Ar ais go Caisleán Nua Thiar
Site for the School
Then in 1933, a one acre site, from the aforementioned 6 acres, was acquired from the Church authorities and a payment of £100 to the Land Commission made the site free hold. When Matt Noonan died, William Cahill signed over his claim to the Church.
Shortly after this the remaining five acres were put up for auction. They were bought by John Quaid, chairman of the vocational committee, on behalf of the committee, and this subsequently provided space for a large school garden and playing field for Newcastle West Vocational School.
The proposal for the building of the school itself was genuinely welcomed by the people of the town. The priests; Canon Duane P.P., Fr. Pat Carroll C.C. and Fr.
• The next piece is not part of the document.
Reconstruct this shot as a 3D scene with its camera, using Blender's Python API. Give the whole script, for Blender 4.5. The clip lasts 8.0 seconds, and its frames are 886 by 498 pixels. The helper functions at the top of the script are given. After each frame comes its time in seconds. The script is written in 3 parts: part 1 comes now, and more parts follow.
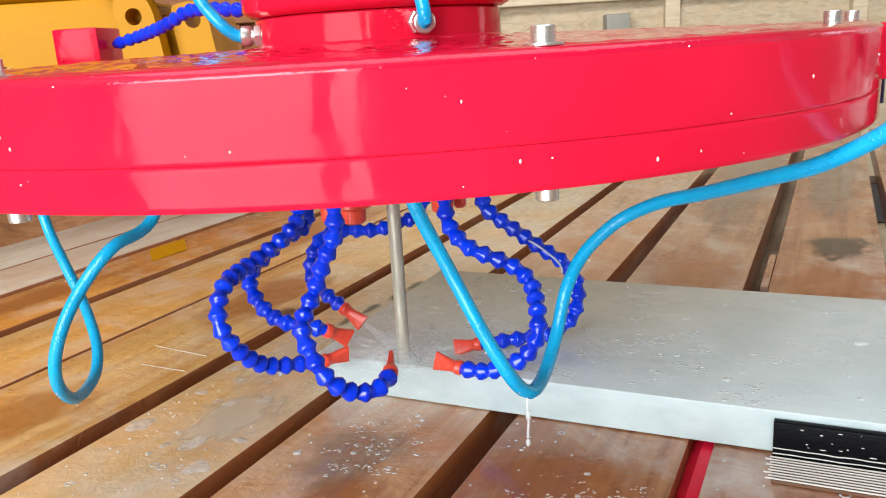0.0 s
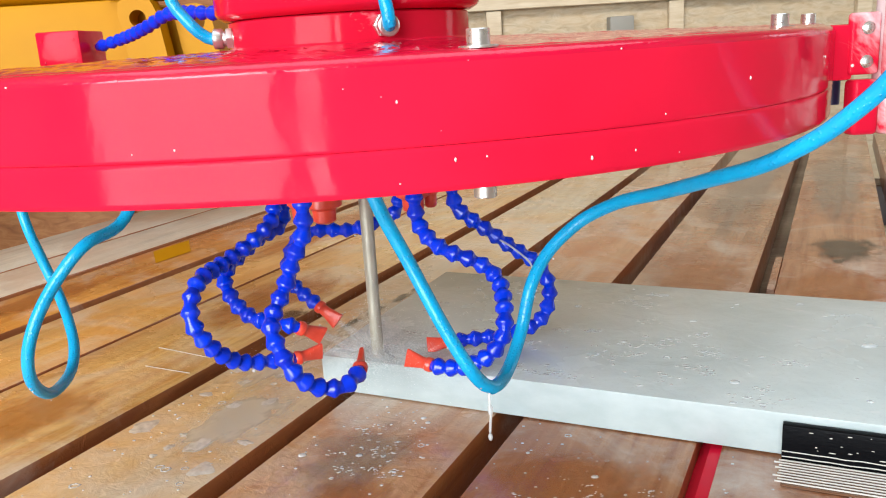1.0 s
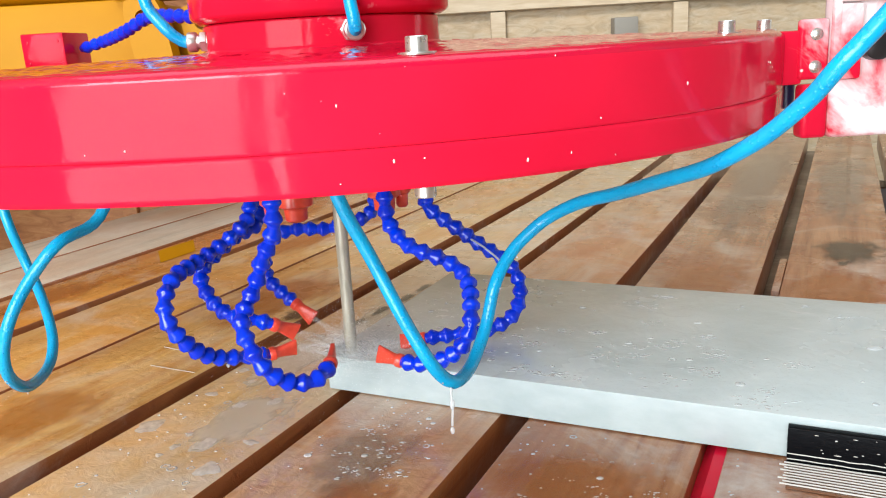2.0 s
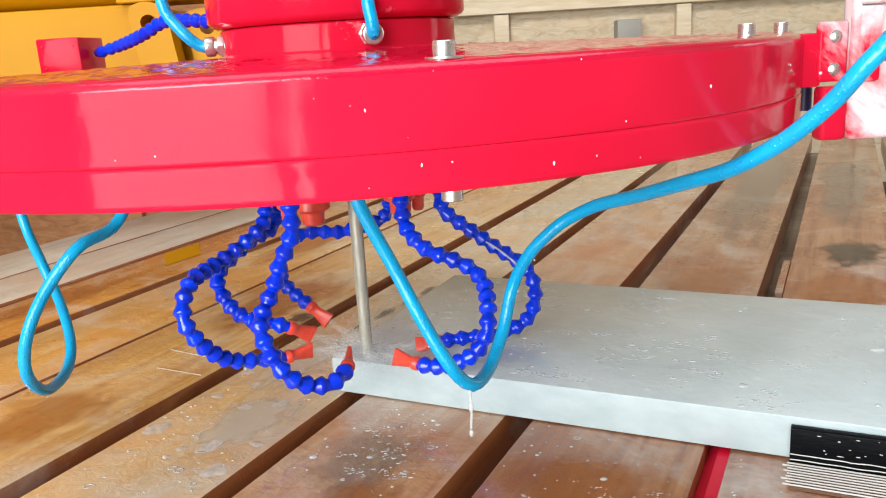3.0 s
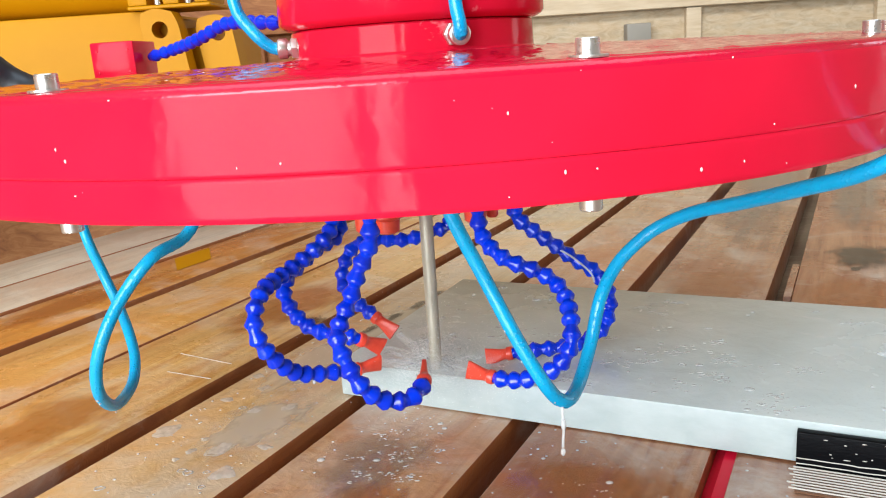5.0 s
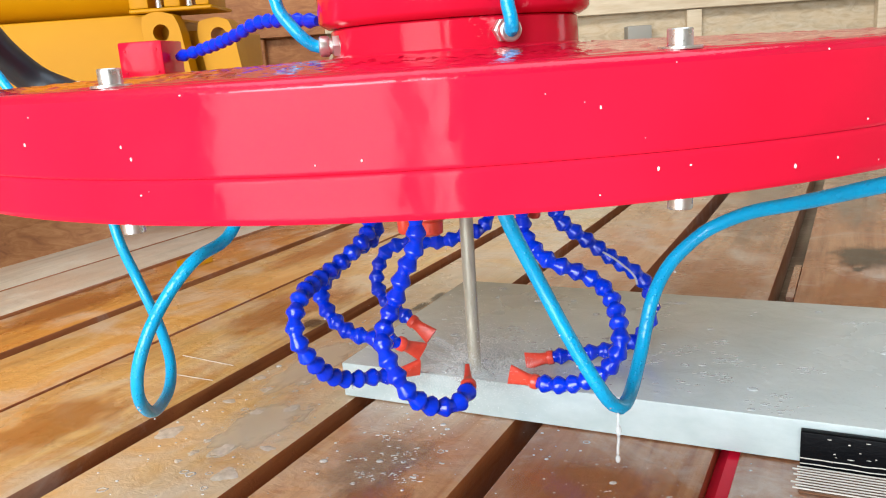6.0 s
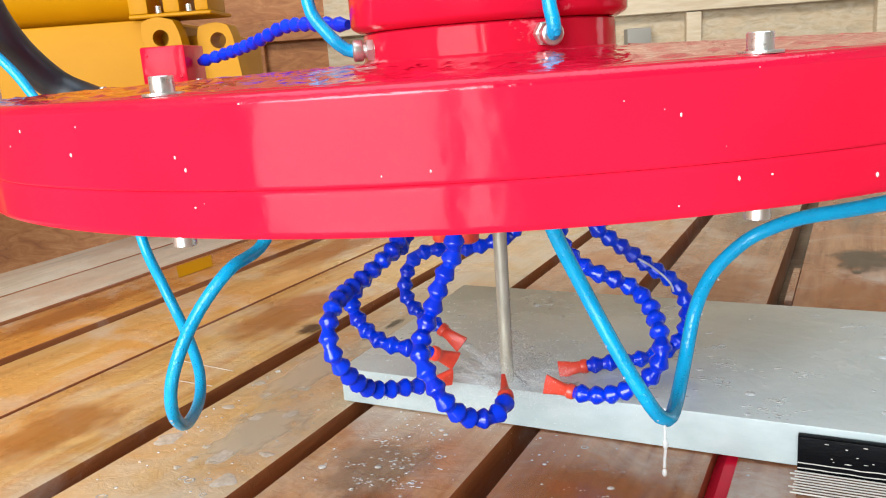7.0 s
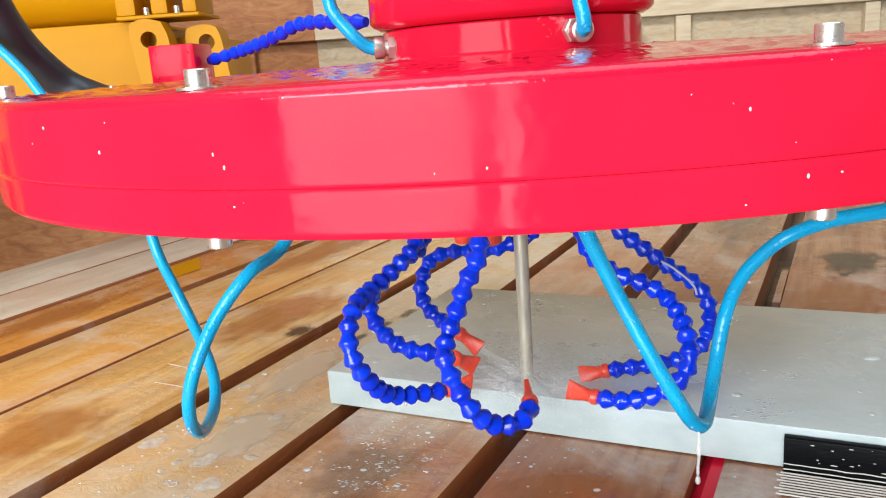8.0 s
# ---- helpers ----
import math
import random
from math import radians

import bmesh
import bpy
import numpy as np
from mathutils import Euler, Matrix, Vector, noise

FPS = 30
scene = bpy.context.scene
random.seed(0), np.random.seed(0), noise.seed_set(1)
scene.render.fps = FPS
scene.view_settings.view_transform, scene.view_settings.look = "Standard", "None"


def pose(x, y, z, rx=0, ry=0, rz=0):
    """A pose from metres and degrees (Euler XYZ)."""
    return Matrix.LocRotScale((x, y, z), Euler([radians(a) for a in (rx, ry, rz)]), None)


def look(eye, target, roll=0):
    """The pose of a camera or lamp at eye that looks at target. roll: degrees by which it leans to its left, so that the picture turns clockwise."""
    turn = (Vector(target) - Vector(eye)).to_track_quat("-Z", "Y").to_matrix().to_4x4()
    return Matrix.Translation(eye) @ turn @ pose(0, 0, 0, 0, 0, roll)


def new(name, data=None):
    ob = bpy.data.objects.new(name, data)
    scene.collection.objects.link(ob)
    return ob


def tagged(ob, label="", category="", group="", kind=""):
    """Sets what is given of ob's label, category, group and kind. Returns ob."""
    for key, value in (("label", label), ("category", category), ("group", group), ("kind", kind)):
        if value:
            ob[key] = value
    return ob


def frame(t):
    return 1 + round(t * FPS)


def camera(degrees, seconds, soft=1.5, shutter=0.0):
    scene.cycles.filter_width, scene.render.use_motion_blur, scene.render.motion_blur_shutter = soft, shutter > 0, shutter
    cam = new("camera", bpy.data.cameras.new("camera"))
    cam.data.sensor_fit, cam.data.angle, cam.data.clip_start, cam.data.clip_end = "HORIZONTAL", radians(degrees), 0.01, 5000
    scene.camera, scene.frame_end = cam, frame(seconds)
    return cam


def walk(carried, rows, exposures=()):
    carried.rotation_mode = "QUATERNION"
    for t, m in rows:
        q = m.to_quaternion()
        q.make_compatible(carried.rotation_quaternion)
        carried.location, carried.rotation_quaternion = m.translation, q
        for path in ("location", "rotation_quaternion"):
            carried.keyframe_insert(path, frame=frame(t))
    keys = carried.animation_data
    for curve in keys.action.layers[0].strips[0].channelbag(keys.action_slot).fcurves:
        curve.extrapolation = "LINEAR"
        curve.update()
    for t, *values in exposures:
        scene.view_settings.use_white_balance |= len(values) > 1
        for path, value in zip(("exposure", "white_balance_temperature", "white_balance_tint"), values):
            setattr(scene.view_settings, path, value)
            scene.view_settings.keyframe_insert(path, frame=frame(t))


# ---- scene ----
LENS = 58.0
EYE = 0.308
cam = camera(LENS, 8.0, soft=1.1)

# t, yaw, pitch, lean, and the small sway of the hand-held camera in metres
LOOKS = [
    (0.0, 0.000, -14.541, -3.489, 0.0000, 0.0000, -0.0000),
    (0.5, 0.101, -14.431, -3.560, -0.0013, 0.0013, -0.0007),
    (1.0, 0.165, -14.339, -3.483, -0.0030, 0.0030, -0.0017),
    (1.5, 0.219, -14.349, -3.320, -0.0053, 0.0031, -0.0012),
    (3.0, 0.633, -14.137, -3.526, -0.0058, -0.0026, 0.0010),
    (3.5, 0.701, -13.981, -3.614, -0.0051, -0.0040, 0.0015),
    (4.0, 0.954, -13.891, -3.643, -0.0028, -0.0049, 0.0020),
    (4.5, 1.314, -13.847, -3.678, -0.0015, -0.0061, 0.0025),
    (6.0, 1.483, -13.544, -3.960, -0.0032, -0.0066, -0.0004),
    (6.5, 1.542, -13.420, -4.069, -0.0014, -0.0065, 0.0004),
    (7.0, 1.581, -13.383, -4.196, 0.0002, -0.0075, 0.0027),
    (7.5, 1.192, -13.356, -4.036, 0.0004, -0.0067, 0.0029),
    (8.0, 0.971, -13.187, -4.090, 0.0047, -0.0052, 0.0002),
]
walk(cam, [(t, pose(x, y, EYE + z, 90 + p, 0, a) @ pose(0, 0, 0, 0, 0, r)) for t, a, p, r, x, y, z in LOOKS])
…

Michael Ryan C.C. seemed to have been very enthusiastic and formed a special committee to further the work with many local businessmen.
The members of the committee formed in 1933 were; Jim Phelan, T.J. Cronin, Tim O’ Neill, Michael O’ Halloran, John O’ Shea, Willie Raleigh, and Seán Brouder. One of these, Seán Brouder, as a member of the Vocational Education Committee, in his official capacity, gave the project strong support.
The fact that the school was ready for use a year later, in 1934 is sufficient proof of the great work done by all concerned including the builder who was Mr. Maurice Holly from Tarbert.
1933: Building the school.
Back: Mr. Holly, Gideon Riedy, Maurice O’Donnell, _____, _____, and Ned Riedy.
His sons Thomas and Amos built the neat row of houses on the Rathina Road and Thomas was clerk of works for Connolly Terrace. Their sons Christy and Paddy continued the workshop and building business and built some rooms in the Vocational School.
Now in their third generations, Anthony and Damien continue the trade.